In the data below, find each line containing the string "that" and return it.

'''

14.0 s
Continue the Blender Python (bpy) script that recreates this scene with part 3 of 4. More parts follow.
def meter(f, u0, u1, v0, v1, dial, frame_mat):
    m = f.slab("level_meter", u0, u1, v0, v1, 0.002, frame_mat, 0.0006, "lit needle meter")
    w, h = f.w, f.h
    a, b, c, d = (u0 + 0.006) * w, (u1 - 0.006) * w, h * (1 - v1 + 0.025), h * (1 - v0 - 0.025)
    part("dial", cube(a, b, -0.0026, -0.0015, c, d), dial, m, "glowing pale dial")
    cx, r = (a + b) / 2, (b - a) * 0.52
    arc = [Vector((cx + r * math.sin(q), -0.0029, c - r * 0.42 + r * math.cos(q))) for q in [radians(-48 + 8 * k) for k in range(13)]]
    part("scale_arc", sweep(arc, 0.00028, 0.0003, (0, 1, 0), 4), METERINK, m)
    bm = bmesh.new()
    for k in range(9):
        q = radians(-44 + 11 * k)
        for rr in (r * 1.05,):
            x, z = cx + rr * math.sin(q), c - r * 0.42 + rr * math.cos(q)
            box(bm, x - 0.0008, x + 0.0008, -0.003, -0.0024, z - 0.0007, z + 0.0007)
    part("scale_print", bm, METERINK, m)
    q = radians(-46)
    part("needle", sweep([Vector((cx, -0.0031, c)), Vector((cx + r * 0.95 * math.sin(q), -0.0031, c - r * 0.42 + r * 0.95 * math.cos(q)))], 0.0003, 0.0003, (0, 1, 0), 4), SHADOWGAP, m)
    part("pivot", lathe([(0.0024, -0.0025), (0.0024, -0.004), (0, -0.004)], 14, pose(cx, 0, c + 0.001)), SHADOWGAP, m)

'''
'''

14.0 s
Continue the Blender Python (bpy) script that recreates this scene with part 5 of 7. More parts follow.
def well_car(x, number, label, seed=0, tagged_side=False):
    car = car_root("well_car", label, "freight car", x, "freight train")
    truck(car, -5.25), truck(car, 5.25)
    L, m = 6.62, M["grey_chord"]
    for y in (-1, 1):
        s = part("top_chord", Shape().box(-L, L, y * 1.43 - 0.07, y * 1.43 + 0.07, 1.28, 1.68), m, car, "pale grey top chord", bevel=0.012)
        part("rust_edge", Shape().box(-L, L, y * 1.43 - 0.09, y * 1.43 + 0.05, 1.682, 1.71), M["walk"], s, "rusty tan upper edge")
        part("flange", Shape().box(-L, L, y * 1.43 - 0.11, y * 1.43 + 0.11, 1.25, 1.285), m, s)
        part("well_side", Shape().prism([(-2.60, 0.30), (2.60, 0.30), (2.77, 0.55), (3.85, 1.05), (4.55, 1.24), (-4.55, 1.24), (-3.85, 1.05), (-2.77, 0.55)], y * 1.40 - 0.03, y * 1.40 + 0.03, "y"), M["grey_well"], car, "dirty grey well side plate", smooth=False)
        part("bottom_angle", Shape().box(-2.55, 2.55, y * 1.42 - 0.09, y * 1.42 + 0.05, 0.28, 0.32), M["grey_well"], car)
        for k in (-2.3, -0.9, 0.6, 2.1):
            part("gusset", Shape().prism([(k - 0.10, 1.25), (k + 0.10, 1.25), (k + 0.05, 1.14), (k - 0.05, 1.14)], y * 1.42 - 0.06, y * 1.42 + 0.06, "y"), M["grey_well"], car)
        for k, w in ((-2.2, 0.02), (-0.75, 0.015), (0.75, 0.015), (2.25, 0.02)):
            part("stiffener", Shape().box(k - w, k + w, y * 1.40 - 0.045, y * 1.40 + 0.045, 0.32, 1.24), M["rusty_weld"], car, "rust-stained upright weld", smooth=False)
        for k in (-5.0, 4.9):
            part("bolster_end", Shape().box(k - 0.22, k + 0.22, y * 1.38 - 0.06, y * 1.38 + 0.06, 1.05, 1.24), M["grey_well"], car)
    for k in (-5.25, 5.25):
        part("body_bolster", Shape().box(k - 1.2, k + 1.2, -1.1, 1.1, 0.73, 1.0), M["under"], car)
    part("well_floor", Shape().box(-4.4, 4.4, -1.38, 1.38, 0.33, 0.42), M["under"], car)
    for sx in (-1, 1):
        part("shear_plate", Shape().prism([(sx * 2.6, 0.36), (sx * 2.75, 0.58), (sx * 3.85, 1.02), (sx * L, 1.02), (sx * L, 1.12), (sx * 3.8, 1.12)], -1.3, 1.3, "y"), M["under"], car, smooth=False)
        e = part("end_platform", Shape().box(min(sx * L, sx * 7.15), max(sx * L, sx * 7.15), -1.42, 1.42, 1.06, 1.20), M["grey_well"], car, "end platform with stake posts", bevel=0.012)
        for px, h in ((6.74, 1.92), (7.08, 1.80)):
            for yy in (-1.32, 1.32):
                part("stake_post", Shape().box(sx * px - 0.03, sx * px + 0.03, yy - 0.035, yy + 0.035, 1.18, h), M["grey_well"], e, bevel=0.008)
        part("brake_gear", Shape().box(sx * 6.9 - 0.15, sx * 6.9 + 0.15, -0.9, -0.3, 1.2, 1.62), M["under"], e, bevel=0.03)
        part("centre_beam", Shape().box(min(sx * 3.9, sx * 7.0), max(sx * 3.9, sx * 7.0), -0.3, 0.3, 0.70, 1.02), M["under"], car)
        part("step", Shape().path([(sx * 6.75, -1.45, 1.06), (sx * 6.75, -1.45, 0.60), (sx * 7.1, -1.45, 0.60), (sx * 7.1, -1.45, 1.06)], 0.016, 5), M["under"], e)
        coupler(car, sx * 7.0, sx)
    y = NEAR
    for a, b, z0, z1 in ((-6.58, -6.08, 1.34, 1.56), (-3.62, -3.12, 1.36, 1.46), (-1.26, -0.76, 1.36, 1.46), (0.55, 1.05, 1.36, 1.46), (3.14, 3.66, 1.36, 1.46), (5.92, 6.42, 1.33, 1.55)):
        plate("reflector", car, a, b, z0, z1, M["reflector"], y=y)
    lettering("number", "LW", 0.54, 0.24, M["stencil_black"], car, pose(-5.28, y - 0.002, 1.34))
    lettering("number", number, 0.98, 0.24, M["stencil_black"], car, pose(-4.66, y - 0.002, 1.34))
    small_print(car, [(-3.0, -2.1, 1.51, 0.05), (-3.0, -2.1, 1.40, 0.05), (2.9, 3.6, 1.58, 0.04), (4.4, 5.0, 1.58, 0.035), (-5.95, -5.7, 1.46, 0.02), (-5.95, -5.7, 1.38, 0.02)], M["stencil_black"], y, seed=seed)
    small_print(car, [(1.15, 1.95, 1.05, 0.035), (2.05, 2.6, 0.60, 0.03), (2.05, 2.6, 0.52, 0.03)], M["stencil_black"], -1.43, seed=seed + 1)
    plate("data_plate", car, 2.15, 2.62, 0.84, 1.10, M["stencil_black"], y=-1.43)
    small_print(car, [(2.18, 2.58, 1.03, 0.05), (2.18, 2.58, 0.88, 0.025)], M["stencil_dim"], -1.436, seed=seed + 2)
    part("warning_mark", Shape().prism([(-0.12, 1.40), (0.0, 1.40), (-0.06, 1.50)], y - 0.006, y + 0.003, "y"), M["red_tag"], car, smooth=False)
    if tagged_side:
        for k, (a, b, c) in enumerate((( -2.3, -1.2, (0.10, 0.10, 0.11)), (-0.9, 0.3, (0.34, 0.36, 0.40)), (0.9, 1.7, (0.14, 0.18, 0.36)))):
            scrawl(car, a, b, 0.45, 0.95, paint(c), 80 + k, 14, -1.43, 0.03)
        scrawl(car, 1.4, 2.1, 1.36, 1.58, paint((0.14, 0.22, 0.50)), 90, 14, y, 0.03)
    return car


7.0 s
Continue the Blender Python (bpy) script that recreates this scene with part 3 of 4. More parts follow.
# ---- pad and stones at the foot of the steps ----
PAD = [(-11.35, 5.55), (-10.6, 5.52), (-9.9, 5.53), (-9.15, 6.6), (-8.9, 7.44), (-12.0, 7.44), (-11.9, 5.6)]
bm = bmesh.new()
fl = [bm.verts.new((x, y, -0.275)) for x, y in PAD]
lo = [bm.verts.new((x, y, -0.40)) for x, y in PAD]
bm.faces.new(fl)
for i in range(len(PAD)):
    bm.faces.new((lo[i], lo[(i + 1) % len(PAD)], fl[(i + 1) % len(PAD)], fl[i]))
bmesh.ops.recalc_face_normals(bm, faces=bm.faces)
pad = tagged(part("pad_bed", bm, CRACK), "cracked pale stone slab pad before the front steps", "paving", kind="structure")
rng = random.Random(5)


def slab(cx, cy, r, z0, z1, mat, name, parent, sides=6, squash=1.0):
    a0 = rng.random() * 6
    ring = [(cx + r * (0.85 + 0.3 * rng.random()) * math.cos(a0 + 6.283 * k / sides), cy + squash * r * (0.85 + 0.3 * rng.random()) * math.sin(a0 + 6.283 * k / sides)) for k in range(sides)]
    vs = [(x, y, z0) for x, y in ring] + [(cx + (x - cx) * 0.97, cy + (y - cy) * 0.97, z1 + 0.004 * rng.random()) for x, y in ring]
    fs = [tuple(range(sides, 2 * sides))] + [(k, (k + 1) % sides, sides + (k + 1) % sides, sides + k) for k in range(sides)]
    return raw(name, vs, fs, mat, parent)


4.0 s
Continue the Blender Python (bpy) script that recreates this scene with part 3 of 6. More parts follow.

'''
'''

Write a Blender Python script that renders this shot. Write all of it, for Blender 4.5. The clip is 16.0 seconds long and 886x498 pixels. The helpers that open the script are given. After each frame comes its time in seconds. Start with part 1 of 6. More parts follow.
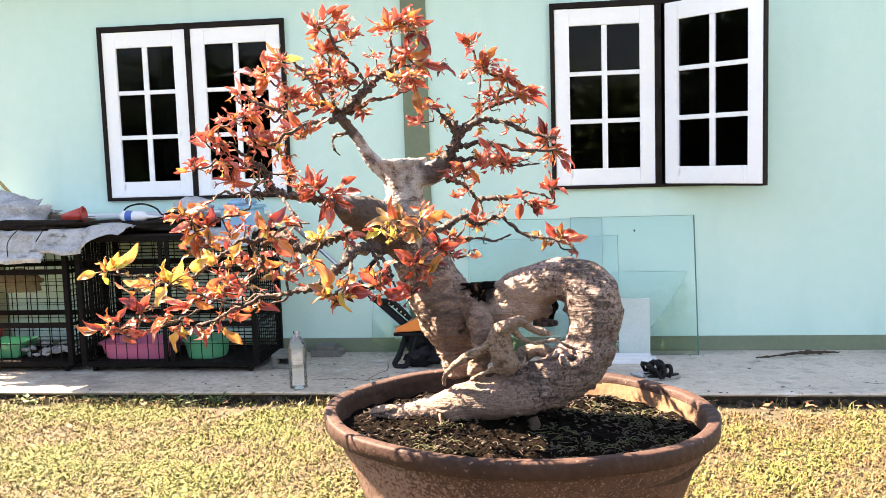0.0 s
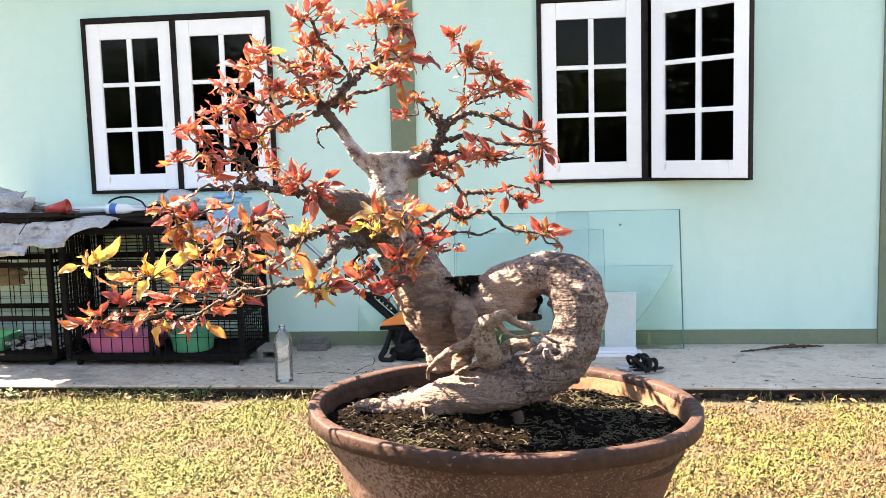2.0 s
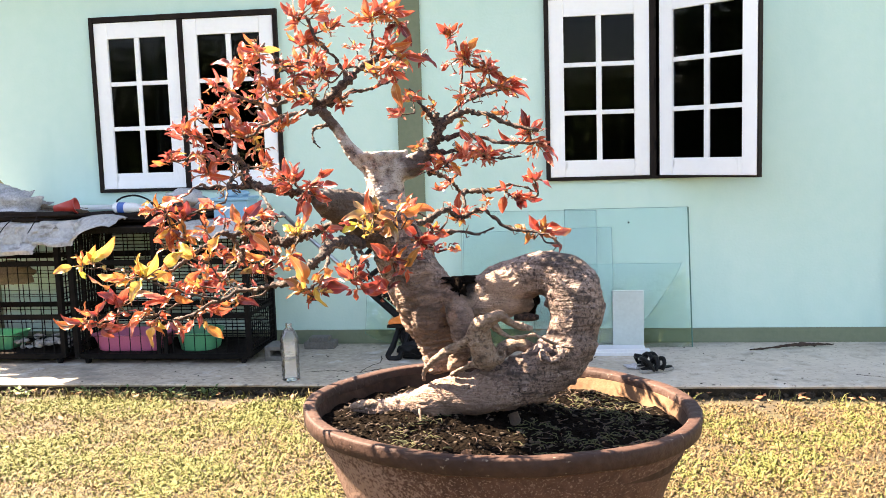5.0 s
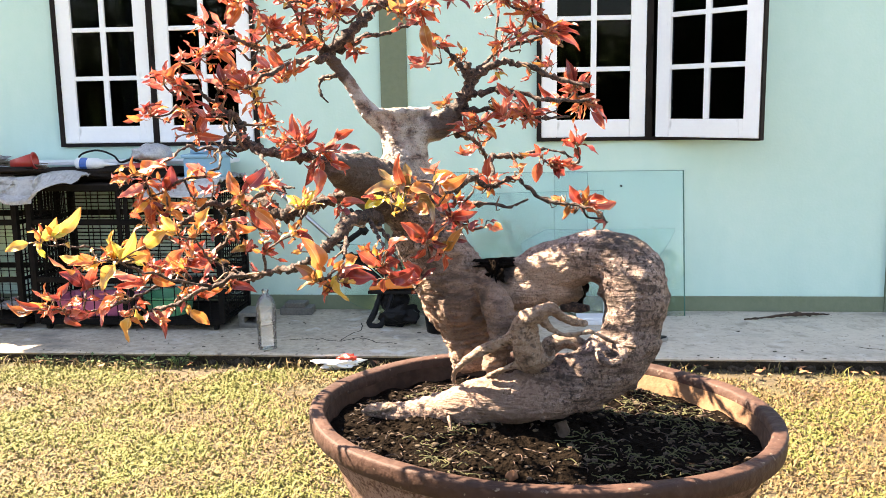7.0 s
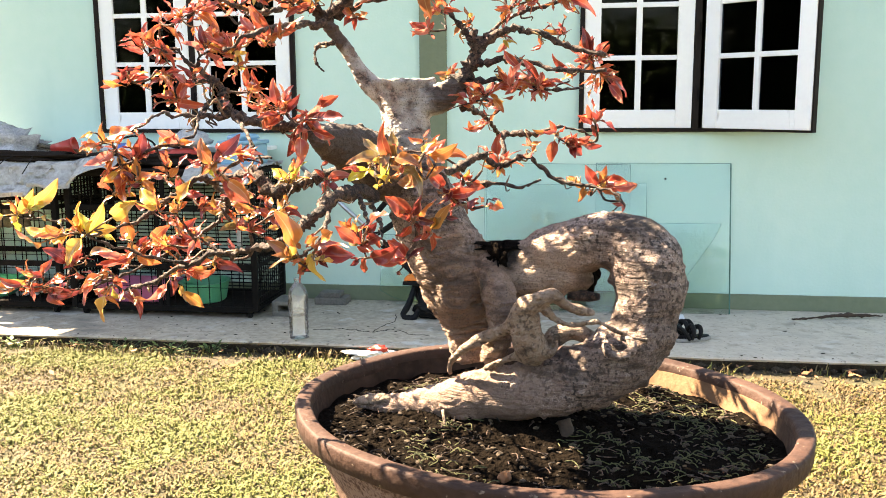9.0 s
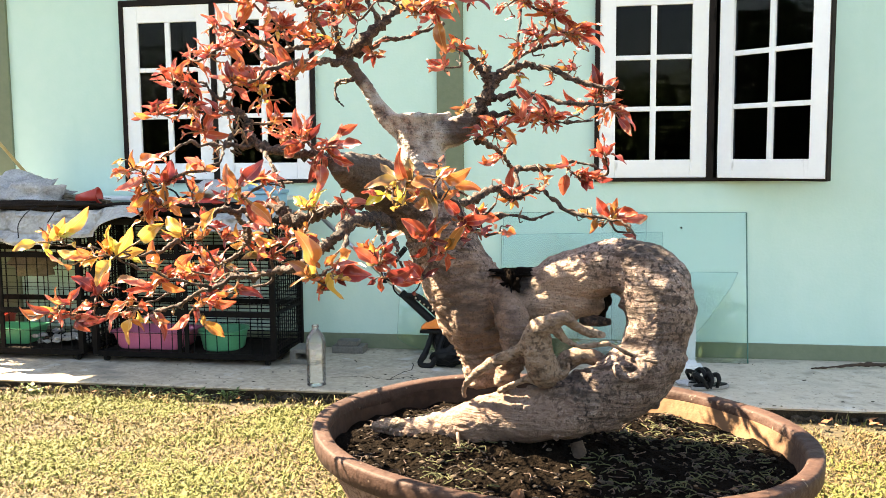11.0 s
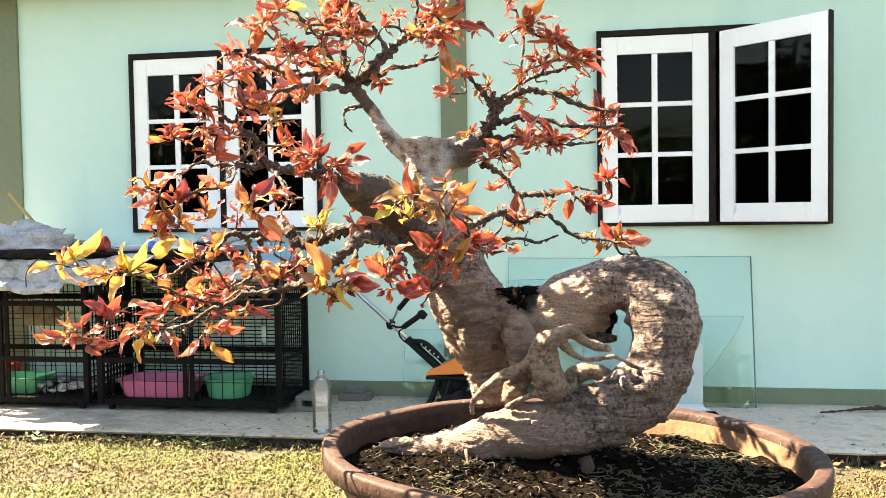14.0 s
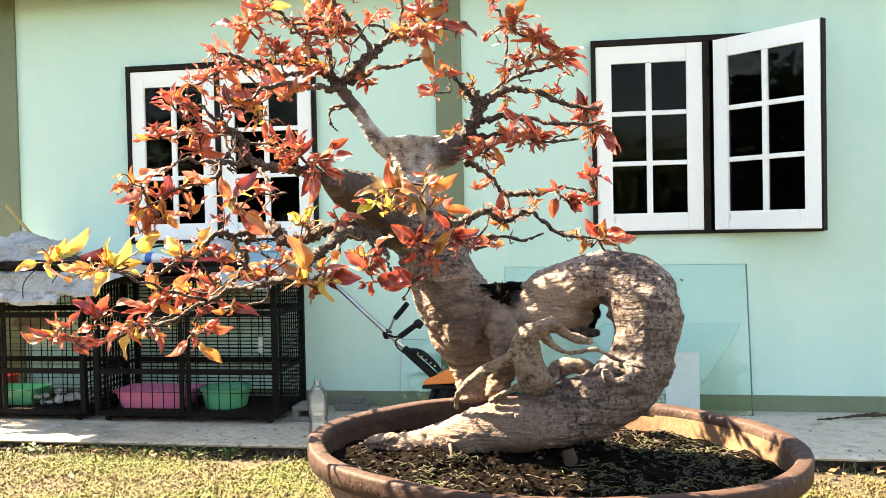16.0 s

'''

- Task result:
Continue the Blender Python (bpy) script that recreates this scene with part 3 of 4. More parts follow.
Continue the Blender Python (bpy) script that recreates this scene with part 5 of 7. More parts follow.
Continue the Blender Python (bpy) script that recreates this scene with part 3 of 4. More parts follow.
Continue the Blender Python (bpy) script that recreates this scene with part 3 of 6. More parts follow.
Write a Blender Python script that renders this shot. Write all of it, for Blender 4.5. The clip is 16.0 seconds long and 886x498 pixels. The helpers that open the script are given. After each frame comes its time in seconds. Start with part 1 of 6. More parts follow.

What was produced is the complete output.